Never having a good head for, or interest in business, let alone big business, I was dumbfounded to read the other day in Izvestia that many of the corporations on the government list of the country's "most strategically important" companies were not even Russian companies! Isn't that a laugh? Just look at the list.The oligarch Alisher Usmanov's Metalloinvest, # 109 on the "strategic" list, is owned by Gallagher Holdings Ltd based in Cyprus. Roman Abramovich's Evraz Group SA, #104 on the list, is registered in Luxemburg and owned by the Cypriot firm Lanebrook. Other "Cypriot" companies include SUEK, a major coal company, #78 on the list; Complex Energy Systems, Russia's leading producer of thermal energy, #42; and the list goes on and on. My wife regularly goes to Pyaterochka ("Little Five") or Perekrestok ("Corssroads") for our food supplies, and it never entered her head, or mine, that their owner -- X5 Retail Group, #249 on the "strategic" list, is in fact a public Dutch company, Ltd, obliged to observe the Netherlands (that's right, Netherlands) code of administrative behavior...

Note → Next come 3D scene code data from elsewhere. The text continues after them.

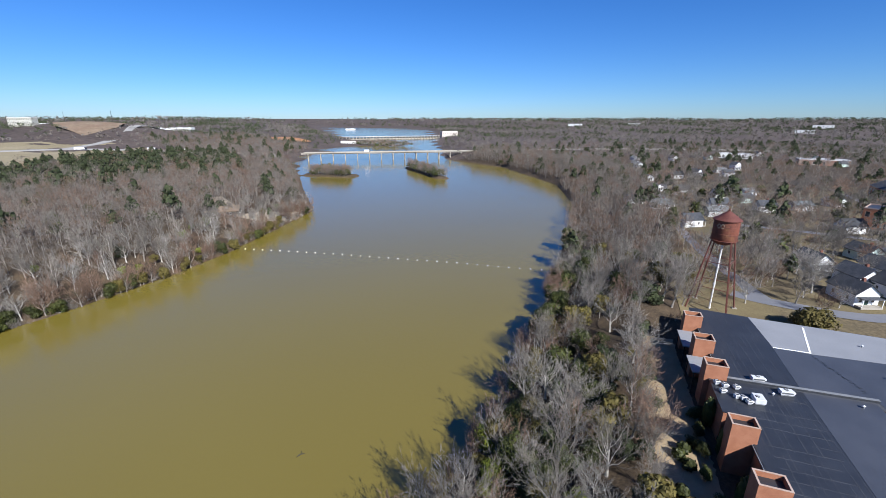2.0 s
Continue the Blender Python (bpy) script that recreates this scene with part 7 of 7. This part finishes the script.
def dam():
    ax, ay, bx, by = -812, 1228, -520, 1482
    ln = math.hypot(bx - ax, by - ay)
    root = thing("river_dam", ax, ay, 0, math.degrees(math.atan2(by - ay, bx - ax)), "long low concrete dam with many gate piers", "dam")
    part("sill", boxes((0, -4, -3, ln, 4, 2.5)), M["concrete"], root)
    part("walkway", boxes((0, -2, 8.4, ln, 2, 9.4)), M["limewash"], root)
    n = 34
    for k in range(n + 1):
        x = ln * k / n
        part("gate_pier", boxes((x - 1.2, -6, -3, x + 1.2, 4, 8.4)), M["concrete"], root)
        if k < n:
            part("gate", boxes((x + 1.2, -0.5, 2.5, x + ln / n - 1.2, 0.5, 6.0)), M["near_black"], root)


dam()
flat_block("powerhouse", -512, 1476, 42, 60, 24, 22, "limewash", "roof_light", "pale stone powerhouse at the dam", 2, 8, "limewash")
flat_block("pump_station", -640, 1010, 40, 40, 14, 8, "siding", "roof_white", "low white building below the dam", 1, 6)
flat_block("hotel_building", -1168, 572, 28, 46, 18, 17, "hotel_wall", "roof_light", "pale multi-storey hotel with red ends", 6, 14)
flat_block("warehouse_building", -1250, 640, 30, 60, 30, 8, "siding", "roof_white", "pale warehouse beyond the highway", 1, 5)
flat_block("warehouse_building", -1500, 1180, 35, 130, 50, 12, "siding", "roof_light", "grey warehouse on the far hill", 1, 5)
flat_block("warehouse_building", -1500, 2400, 35, 60, 40, 12, "siding", "roof_white", "white warehouse on the far ridge", 1, 5)


def mast(x, y, hgt):
    root = thing("radio_mast", x, y, h(x, y), 0, "thin dark radio mast on a far hill", "mast")
    bm = bmesh.new()
    tube(bm, (0, 0, 0), (0, 0, hgt), 1.1, 0.5, 4)
    part("mast", bm, M["iron"], root)


mast(-1750, 1130, 70)
mast(-2700, 1500, 60)


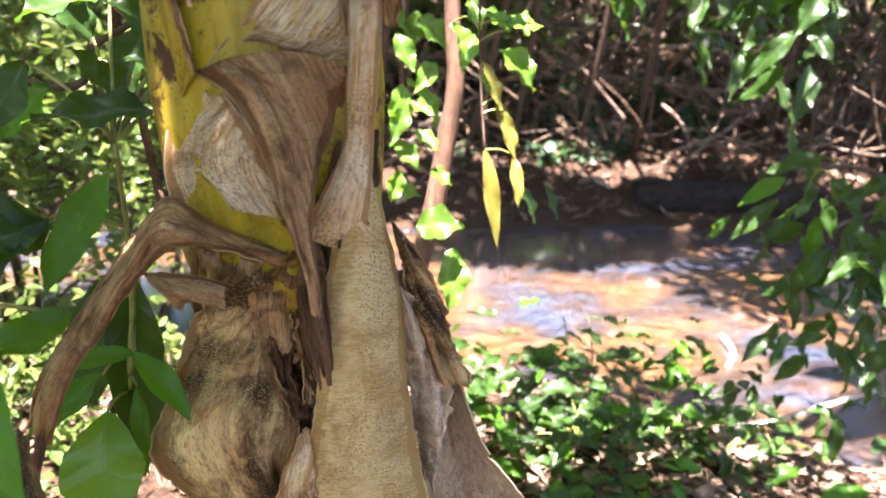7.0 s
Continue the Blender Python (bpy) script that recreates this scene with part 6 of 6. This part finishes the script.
def seedling(x, y, height, leaves, seed):
    """A young herb: a thin stem and a tuft of lance-shaped leaves."""
    q = np.random.default_rng(seed)
    z = ground_z(x, y)
    ob = empty("seedling", (x, y, z), "bright green seedling among dead leaves", "seedling", "seedlings on the forest floor")
    tube("stem", [(x, y, z - 0.02), (x + q.normal(0, 0.006), y + q.normal(0, 0.006), z + height * 0.6), (x + q.normal(0, 0.012), y, z + height)], [0.0025, 0.002, 0.0014], TWIG_GREEN, ob, "", seg=6, n=8)
    for i in range(leaves):
        a = i * 2.4 + q.uniform(-0.4, 0.4)
        ln = q.uniform(0.045, 0.095)
        b = Vector((x, y, z + height * q.uniform(0.55, 1.0)))
        t = b + Vector((math.cos(a), math.sin(a), q.uniform(-0.4, 0.9))) * ln
        leaf(b, t, ln * q.uniform(0.18, 0.27), ob, LEAF_SUNLIT_YOUNG, (q.normal(0, 0.5), -0.3 + q.normal(0, 0.4), 0.8), 0.2, 0.35, 0.15, float(i + seed))
    return ob


for i, (x, y) in enumerate([(0.75, 1.04), (0.75, 0.89), (0.63, 0.86), (0.81, 0.84), (0.65, 1.11), (0.75, 0.79), (0.64, 0.78), (0.90, 1.03), (0.52, 0.79), (-0.50, 0.68), (-0.71, 0.84), (-0.11, 0.69)]):
    seedling(x, y, 0.06 + 0.035 * (i % 4), 4 + i % 3, 300 + i)

# the far bank: a rotten log, brushwood, pale sticks
log = tagged(tube("rotten_log", [(3.777, 5.839, -0.250), (4.540, 5.531, -0.220), (5.137, 5.048, -0.250)], [0.16, 0.2, 0.17], LOG, None, "", seg=20, n=30, rough=0.25), "dark rotten log lying at the far water's edge", "log")
def brush(name, count, low, high, rise, long, thick, material, label):
    """A tangle of thin bent sticks on the far bank."""
    verts, faces = [], []
    for i in range(count):
        x = r.uniform(low[0], high[0])
        y = far_shore(x) + r.uniform(low[1], high[1])
        a = Vector((x, y, ground_z(x, y) + r.uniform(0.0, rise)))
        d = Vector((r.normal(0, 1), r.normal(0, 0.5), r.normal(0.1, 0.6))).normalized() * r.uniform(*long)
        s = d.cross(Vector((0.2, 1, 0.4))).normalized() * r.uniform(*thick)
        u = d.cross(s).normalized() * s.length
        bend = Vector(r.normal(0, 0.1, 3))
        for k in range(4):
            c = a + d * k / 3 + bend * math.sin(math.pi * k / 3)
            o = len(verts)
            verts += [c + s, c + u, c - s, c - u]
            if k:
                faces += [(o - 4 + q, o - 4 + (q + 1) % 4, o + (q + 1) % 4, o + q) for q in range(4)]
    return tagged(mesh_from(name, verts, faces, material), label, "brushwood", kind="stuff")


brush("brushwood", 420, (0.5, 0.2), (8.0, 3.0), 0.7, (0.2, 0.9), (0.004, 0.013), TWIG, "tangle of brown roots and dead twigs on the far bank")
brush("dry_brush", 1100, (1.5, 0.6), (9.5, 3.6), 2.0, (0.4, 1.3), (0.004, 0.012), BRUSH, "pale dry brush hanging over the far bank")
brush("dead_branches", 60, (1.5, 0.3), (9.0, 2.6), 2.0, (0.7, 1.7), (0.008, 0.018), BRUSH, "bare grey-brown branches tangled above the far bank")
for a, b, c, rad in (((1.962, 2.222, -0.300), (2.065, 2.165, -0.280), (2.262, 2.203, -0.300), 0.014), ((2.223, 2.197, -0.300), (2.409, 2.113, -0.200), (2.590, 2.033, -0.100), 0.012), ((2.765, 3.184, -0.380), (2.677, 2.974, -0.380), (2.546, 2.849, -0.390), 0.016)):
    tagged(tube("stick", [a, b, c], [rad, rad, rad * 0.7], TWIG_PALE, None, "", seg=7, n=10, rough=0.2), "pale bleached stick lying at the river's edge", "stick", "sticks by the river")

Why all these offshore registration tricks for what are in fact Russian companies? Elementary, dear reader. In the fat years, they are good for playing hide and seek with the tax authorities, for buying football clubs, yachts superior to the Royal Yacht Britannia, multimillion properties, private jets better than Air Force One, and other luxuries we working stiffs have not the foggiest idea about. When the times turn lean, the oligarchs - mega, medium, and mini - suddenly recall that their assets are in fact in Russia, and they brazenly press Russia's government to bail them out and save them from bankruptcy they had brought upon themselves by their insatiable greed for all those frills, largely paid for by that $500 bln borrowed from Western banks.   

And you know what? Russia will have to bail them out, for to fail to do so means to let those enterprises go to rack and ruin. Okay, the oligarch Prokhorov may have to give up the idea of buying half a billion's worth of a villa on la Rivière, but his workers will have nothing to feed their faces, their and their families'.

What Prokhorov's steel workers, and millions like them, will take into their heads to do about it, should such a contingency arise, is no longer a laughing matter. Not by a long shot. Even Mr. Kudrin's nailed-to-the-mast smile might slip off.